> _SET EXERCISE_: Restate word for word the lines of the data below, from the first through the one that has "scene = bpy.context.scene".
-------
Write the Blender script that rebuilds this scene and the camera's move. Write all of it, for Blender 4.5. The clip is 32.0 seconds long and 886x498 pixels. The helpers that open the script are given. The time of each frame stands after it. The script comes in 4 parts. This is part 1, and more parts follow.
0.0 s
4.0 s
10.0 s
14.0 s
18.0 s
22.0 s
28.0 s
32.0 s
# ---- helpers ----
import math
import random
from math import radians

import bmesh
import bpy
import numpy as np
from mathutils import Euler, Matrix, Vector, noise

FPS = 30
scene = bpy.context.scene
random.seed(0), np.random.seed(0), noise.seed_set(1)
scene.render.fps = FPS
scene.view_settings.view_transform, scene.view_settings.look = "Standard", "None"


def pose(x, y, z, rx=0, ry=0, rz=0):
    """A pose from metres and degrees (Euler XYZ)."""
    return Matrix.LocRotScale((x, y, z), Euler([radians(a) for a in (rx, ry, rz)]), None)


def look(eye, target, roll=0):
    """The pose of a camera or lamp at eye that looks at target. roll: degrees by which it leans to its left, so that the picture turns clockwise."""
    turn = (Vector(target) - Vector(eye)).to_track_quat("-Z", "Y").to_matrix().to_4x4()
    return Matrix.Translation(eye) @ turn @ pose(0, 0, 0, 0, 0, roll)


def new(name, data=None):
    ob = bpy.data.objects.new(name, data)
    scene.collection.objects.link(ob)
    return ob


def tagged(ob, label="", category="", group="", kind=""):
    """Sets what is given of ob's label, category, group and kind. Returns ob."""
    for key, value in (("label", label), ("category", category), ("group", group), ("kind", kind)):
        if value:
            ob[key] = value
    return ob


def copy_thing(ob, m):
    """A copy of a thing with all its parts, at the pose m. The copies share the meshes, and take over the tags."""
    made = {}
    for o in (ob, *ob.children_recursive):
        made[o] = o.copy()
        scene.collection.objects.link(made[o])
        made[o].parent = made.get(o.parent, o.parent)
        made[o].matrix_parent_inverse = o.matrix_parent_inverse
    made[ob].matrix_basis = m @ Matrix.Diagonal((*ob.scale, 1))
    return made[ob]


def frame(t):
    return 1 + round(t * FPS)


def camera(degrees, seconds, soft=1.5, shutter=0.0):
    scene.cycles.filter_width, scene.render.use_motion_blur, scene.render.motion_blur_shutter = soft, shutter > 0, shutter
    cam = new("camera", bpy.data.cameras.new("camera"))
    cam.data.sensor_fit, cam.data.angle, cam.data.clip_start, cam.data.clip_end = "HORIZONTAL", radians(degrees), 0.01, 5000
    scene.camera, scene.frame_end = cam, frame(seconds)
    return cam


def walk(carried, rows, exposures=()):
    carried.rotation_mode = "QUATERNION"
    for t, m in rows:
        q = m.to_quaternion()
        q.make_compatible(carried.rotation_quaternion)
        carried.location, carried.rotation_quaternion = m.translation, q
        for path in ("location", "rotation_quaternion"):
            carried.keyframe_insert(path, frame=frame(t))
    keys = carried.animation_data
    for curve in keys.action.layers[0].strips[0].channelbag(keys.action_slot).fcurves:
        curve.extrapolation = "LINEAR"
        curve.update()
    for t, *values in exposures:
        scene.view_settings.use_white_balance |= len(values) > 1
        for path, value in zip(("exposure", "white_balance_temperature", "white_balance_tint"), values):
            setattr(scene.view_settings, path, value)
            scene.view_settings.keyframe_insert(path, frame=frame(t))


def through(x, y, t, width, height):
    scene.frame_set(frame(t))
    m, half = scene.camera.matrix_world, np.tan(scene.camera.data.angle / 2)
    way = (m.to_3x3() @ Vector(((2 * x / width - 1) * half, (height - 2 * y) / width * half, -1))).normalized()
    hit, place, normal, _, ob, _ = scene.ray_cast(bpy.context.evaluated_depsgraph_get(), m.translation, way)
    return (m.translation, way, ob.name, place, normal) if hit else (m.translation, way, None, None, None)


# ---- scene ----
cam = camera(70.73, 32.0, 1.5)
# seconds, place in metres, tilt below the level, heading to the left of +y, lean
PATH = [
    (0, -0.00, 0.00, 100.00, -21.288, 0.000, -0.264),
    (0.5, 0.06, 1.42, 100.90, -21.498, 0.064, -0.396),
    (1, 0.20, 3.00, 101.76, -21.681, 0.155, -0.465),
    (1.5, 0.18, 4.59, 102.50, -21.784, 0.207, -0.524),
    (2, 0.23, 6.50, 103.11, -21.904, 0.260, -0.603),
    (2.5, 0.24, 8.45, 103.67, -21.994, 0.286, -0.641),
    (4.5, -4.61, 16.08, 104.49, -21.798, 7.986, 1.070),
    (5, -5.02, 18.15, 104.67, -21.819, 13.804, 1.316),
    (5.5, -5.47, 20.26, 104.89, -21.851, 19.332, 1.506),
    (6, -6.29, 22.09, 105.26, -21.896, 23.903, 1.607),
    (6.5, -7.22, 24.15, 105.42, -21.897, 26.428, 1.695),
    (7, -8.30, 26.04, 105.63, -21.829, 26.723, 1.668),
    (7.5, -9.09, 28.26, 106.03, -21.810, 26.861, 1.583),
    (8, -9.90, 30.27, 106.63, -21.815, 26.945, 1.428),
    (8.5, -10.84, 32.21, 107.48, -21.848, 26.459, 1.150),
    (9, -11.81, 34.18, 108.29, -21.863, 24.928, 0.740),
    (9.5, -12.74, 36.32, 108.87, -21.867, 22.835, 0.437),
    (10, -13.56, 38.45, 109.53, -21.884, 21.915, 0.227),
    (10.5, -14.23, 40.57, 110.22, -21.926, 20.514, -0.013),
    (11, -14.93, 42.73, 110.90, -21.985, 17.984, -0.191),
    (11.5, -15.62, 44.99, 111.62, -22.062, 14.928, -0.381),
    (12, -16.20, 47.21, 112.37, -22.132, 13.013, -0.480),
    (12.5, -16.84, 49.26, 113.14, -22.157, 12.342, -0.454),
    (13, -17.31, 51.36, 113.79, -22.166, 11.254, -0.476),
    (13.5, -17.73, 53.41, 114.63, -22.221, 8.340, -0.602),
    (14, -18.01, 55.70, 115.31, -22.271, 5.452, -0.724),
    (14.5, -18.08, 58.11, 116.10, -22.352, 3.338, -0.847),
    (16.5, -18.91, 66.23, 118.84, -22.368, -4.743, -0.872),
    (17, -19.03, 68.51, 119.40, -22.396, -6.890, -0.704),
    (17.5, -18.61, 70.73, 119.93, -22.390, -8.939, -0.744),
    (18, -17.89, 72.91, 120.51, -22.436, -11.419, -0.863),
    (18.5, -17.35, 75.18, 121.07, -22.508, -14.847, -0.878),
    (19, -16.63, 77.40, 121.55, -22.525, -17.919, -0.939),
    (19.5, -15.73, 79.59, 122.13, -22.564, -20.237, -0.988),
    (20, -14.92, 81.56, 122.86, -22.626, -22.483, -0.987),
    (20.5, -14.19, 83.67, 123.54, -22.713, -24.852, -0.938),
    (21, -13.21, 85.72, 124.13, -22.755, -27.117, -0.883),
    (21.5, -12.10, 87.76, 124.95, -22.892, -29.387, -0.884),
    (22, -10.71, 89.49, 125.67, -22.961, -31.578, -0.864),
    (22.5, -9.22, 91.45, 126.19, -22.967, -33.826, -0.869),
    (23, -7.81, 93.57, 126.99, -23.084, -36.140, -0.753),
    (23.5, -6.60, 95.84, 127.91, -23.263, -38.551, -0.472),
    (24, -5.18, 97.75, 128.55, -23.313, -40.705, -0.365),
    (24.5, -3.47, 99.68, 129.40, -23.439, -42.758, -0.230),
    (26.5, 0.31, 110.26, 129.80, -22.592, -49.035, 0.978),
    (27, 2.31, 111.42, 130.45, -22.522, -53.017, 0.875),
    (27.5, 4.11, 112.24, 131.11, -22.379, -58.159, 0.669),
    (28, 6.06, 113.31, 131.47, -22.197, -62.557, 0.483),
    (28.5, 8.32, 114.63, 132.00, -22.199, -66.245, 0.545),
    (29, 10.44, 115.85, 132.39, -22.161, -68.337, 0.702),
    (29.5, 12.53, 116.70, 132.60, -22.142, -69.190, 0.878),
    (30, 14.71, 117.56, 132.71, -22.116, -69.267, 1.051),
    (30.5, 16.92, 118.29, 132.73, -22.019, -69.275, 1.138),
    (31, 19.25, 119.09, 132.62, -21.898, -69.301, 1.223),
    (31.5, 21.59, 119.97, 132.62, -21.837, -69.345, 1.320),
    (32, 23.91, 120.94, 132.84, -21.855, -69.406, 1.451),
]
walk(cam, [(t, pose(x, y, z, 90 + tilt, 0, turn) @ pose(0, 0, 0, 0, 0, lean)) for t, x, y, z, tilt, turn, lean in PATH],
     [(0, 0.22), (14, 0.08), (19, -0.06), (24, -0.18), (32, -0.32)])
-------
> _TASK RESULT_:
Write the Blender script that rebuilds this scene and the camera's move. Write all of it, for Blender 4.5. The clip is 32.0 seconds long and 886x498 pixels. The helpers that open the script are given. The time of each frame stands after it. The script comes in 4 parts. This is part 1, and more parts follow.
0.0 s
4.0 s
10.0 s
14.0 s
18.0 s
22.0 s
28.0 s
32.0 s
# ---- helpers ----
import math
import random
from math import radians

import bmesh
import bpy
import numpy as np
from mathutils import Euler, Matrix, Vector, noise

FPS = 30
scene = bpy.context.scene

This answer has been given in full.